A drug-addled thug chased and attacked a female paramedic who tried to help him after he took unwell in an Aberdeen flat.
An ambulance was called for offshore worker Michael Geddes when he became unwell at a property on Howes View in the early hours of the morning.
But when emergency crews arrived to make sure he was alright, Geddes, 43, flew into a rage, swearing and swinging his arms at the paramedic, causing her to call for police support.
Such was Geddes’ aggression, the woman was forced to retreat to her ambulance, only to be chased by Geddes, who grabbed and tried to drag her back out of the vehicle.
Fiscal depute Georgia Laird told Aberdeen Sheriff Court paramedics were called to the Howes View address at around 1am and were advised Geddes may have had a seizure.
She said: “Paramedics observed the accused to be under the influence and approached him asking if he was okay, to which he replied ‘f*** you’.
Attacker ordered to pay paramedic compensation
“One of the paramedics took a step back and contacted the control room, requesting police to attend.
“After doing so, the accused stood up and started to move towards the paramedic in a threatening manner, lashing his arms out towards her in an attempt to strike her on the body.”
The paramedics were forced to “retreat” to their ambulance but were followed by Geddes, who “took hold” of the woman’s jacket and “tried to pull her out of the ambulance”.
The woman’s colleague also grabbed onto her to try to stop her being hauled out, and she attempted to use her legs to free herself.

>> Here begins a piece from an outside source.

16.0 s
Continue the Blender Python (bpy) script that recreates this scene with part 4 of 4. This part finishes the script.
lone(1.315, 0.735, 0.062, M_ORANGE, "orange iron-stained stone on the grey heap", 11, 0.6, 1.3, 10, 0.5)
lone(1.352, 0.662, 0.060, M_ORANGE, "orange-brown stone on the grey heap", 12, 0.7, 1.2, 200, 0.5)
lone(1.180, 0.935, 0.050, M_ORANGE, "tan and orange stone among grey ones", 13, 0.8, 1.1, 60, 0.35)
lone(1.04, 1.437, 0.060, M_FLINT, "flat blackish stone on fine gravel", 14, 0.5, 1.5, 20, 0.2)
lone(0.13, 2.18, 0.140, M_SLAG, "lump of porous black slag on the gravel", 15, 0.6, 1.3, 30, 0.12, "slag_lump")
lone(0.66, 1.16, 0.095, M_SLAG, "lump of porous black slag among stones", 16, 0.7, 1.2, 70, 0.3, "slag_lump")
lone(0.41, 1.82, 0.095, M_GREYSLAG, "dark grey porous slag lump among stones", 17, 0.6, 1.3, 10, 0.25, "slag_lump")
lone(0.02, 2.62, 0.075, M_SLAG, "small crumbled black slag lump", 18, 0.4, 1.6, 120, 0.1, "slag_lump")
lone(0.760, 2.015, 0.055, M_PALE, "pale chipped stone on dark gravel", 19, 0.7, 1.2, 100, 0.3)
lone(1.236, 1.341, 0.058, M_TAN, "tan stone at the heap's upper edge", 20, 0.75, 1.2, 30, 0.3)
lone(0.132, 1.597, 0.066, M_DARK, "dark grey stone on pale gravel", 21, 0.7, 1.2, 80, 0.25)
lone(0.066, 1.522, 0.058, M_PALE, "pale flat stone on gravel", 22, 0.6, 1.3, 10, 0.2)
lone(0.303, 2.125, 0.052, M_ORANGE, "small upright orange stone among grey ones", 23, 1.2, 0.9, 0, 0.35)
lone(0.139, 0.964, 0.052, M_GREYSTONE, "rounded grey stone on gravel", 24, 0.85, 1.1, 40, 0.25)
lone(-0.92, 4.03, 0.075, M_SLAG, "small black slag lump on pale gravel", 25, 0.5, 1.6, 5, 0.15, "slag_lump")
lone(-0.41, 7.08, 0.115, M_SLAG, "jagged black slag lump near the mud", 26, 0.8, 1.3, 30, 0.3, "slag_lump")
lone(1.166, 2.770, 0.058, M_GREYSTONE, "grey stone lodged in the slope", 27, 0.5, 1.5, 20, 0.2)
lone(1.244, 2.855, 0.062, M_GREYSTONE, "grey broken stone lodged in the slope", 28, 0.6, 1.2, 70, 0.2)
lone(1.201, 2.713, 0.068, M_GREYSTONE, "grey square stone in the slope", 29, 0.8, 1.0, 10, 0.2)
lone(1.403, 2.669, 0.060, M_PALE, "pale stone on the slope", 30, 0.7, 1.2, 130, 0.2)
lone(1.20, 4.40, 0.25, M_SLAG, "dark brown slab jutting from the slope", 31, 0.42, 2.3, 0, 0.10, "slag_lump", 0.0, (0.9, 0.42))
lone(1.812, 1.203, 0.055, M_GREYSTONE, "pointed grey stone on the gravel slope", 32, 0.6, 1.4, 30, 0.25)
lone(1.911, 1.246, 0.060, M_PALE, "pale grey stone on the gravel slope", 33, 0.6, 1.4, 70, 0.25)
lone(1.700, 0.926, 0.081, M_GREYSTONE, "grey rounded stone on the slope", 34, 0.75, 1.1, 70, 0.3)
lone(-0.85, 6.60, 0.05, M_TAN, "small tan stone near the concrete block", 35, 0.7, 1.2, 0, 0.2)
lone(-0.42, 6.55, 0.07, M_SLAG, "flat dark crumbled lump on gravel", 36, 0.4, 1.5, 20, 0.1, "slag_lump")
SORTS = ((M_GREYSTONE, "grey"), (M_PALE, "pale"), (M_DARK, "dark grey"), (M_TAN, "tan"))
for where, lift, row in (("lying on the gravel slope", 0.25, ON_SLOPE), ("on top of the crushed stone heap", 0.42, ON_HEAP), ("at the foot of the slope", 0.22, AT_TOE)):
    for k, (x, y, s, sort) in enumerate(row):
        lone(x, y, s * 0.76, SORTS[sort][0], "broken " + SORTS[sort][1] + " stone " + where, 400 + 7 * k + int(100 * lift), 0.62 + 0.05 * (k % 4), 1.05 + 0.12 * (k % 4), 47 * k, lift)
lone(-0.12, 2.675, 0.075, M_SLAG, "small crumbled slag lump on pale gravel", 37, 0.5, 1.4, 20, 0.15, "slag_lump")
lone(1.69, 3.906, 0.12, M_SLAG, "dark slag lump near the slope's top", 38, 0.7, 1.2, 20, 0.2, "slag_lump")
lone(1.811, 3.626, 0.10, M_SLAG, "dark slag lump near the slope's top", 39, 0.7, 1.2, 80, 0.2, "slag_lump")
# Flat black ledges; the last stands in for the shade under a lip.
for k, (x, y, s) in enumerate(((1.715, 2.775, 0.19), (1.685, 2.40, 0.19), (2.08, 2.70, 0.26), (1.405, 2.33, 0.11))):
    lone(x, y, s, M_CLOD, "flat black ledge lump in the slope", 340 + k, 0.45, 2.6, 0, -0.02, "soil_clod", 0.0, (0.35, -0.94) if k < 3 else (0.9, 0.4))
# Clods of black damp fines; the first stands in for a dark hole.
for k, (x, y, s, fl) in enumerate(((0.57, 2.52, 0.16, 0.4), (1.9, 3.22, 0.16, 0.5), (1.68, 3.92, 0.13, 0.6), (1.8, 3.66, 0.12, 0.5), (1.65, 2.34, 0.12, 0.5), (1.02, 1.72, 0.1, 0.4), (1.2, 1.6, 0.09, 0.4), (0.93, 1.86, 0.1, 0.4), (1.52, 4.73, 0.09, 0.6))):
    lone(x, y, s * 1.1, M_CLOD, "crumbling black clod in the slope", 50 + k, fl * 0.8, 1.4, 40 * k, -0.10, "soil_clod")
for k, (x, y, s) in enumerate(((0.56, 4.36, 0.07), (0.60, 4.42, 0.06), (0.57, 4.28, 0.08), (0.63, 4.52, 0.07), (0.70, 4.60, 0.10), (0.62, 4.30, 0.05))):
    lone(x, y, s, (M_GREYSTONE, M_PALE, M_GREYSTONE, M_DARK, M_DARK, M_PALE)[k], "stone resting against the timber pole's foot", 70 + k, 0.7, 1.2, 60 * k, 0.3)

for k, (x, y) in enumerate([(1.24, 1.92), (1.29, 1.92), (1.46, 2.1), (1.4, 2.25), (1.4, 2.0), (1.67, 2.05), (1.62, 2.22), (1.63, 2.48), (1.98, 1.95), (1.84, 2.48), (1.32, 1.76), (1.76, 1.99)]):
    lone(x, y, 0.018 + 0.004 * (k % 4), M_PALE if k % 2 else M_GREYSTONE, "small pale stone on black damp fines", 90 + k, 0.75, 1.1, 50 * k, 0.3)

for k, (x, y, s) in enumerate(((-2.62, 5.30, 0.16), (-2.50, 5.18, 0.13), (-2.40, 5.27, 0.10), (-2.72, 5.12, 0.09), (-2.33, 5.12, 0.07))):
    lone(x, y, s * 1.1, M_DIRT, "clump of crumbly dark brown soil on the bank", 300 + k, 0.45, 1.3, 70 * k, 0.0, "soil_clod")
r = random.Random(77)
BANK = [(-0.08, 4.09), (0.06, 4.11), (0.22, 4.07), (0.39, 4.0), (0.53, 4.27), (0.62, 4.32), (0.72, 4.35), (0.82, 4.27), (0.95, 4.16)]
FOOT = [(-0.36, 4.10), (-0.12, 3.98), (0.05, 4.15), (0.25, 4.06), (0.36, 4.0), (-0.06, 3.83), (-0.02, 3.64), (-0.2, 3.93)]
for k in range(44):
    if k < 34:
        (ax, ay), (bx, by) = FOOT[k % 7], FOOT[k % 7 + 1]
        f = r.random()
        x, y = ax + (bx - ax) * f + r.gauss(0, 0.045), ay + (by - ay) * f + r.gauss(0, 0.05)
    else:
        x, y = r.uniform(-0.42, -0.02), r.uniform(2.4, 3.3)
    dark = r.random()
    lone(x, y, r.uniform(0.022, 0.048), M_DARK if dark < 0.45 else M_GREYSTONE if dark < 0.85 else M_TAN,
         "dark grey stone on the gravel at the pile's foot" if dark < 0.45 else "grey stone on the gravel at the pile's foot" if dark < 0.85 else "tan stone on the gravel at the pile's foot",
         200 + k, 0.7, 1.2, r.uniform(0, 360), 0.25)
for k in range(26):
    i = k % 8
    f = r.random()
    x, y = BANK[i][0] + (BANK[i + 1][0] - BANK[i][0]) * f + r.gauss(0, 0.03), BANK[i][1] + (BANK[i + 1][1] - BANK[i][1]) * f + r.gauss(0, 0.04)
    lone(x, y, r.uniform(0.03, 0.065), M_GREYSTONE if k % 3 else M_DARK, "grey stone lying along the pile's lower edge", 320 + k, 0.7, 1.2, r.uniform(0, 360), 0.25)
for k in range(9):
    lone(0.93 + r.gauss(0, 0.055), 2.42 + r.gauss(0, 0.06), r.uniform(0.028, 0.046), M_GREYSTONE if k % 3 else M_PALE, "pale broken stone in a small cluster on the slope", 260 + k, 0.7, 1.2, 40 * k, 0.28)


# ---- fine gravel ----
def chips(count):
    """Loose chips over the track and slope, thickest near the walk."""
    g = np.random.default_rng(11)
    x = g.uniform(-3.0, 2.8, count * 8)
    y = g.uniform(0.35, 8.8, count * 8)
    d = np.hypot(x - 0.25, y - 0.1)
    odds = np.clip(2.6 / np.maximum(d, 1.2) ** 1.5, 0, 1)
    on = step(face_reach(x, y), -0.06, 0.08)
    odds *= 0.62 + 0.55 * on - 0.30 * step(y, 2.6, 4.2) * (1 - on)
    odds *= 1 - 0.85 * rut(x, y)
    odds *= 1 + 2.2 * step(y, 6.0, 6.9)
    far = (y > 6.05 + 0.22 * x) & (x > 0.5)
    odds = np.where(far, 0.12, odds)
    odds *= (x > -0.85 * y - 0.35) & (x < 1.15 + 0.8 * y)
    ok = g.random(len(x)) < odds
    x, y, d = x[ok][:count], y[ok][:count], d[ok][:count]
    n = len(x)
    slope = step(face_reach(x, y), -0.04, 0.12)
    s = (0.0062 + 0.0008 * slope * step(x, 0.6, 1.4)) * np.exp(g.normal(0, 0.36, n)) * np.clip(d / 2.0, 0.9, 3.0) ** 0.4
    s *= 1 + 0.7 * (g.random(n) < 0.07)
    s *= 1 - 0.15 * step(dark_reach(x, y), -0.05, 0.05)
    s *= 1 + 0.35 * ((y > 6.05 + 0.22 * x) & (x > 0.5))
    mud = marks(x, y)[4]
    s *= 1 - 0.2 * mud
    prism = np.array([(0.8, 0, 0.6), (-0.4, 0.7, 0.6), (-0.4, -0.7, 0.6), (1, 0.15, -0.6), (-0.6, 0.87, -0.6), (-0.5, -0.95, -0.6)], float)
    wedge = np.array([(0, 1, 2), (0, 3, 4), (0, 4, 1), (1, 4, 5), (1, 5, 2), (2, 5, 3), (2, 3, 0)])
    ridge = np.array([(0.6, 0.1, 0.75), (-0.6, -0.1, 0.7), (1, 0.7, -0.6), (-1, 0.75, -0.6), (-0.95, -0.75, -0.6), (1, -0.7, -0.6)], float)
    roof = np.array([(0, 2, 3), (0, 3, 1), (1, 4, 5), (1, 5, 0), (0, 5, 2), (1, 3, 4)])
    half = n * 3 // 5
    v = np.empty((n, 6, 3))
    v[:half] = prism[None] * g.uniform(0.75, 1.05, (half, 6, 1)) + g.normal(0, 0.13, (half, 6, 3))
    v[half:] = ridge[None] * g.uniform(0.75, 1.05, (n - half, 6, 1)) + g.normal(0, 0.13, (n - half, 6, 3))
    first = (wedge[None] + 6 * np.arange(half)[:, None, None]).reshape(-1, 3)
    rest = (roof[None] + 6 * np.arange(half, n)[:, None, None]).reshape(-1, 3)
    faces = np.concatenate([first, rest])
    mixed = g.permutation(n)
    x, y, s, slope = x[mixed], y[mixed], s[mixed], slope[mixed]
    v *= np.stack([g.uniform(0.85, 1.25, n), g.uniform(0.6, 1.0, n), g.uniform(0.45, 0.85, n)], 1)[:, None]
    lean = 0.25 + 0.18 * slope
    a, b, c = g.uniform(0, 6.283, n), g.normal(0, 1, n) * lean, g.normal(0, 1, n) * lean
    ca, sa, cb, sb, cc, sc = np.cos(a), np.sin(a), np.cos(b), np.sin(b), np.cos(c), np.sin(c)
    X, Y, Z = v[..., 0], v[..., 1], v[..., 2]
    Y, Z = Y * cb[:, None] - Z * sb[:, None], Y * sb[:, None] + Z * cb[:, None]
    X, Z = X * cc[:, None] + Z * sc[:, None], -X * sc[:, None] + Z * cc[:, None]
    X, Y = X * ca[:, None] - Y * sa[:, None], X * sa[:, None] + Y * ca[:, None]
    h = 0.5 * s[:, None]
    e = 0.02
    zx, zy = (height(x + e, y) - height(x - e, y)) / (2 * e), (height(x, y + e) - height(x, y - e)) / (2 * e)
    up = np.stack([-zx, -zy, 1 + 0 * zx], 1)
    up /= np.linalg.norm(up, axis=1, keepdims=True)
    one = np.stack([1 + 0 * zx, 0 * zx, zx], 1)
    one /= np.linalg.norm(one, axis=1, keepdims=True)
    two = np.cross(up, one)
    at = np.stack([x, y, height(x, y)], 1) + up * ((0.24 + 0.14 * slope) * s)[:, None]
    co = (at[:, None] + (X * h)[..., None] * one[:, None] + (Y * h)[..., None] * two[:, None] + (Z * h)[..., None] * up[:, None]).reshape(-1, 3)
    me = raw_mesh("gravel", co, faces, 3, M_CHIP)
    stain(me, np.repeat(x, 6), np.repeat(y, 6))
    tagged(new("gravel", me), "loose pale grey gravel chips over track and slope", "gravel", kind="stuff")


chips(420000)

Ms Laird said: “The accused grabbed both of her legs and tried to drag her out of the ambulance.”
Fortunately, at that point, police arrived and intervened.
‘I have instructions to offer his unreserved apologies’
In reply to caution and arrest, Geddes said: “It wasn’t me.”
When searched, he was found to have 56.7g of cocaine.
Geddes, of Gairnshiel Avenue, Aberdeen, pled guilty to possession of cocaine and assault.
Defence agent Lynn Bentley said: “He presents as someone who is deeply ashamed and extremely apologetic for his actions.
“I have instructions to offer his unreserved apologies.”
Ms Bentley explained Geddes had consumed cocaine and had little recollection of the offence.
She said the incident had been a “wake-up call” for him and he no longer used cocaine or drank to excess.
Sheriff Sean Lynch fined Geddes £1,925 and ordered him to pay the paramedic £1,000 in compensation.
Following the court case, Scottish Ambulance Service union GMB Scotland condemned the incident.
Organiser Karen Leonard said penalties for those found guilty of attacking emergency workers must be a deterrent.
She said: “Our members go into our communities to save lives yet are being attacked and abused.
“No one should have to put up with that for simply doing their job, least of all those who are there to protect us.
“Offenders should be dealt with effectively and properly flagged while there must be every possible support for those subjected to violence.
“As a society, we must make absolutely clear that these attacks are beyond the pale and will not be accepted.”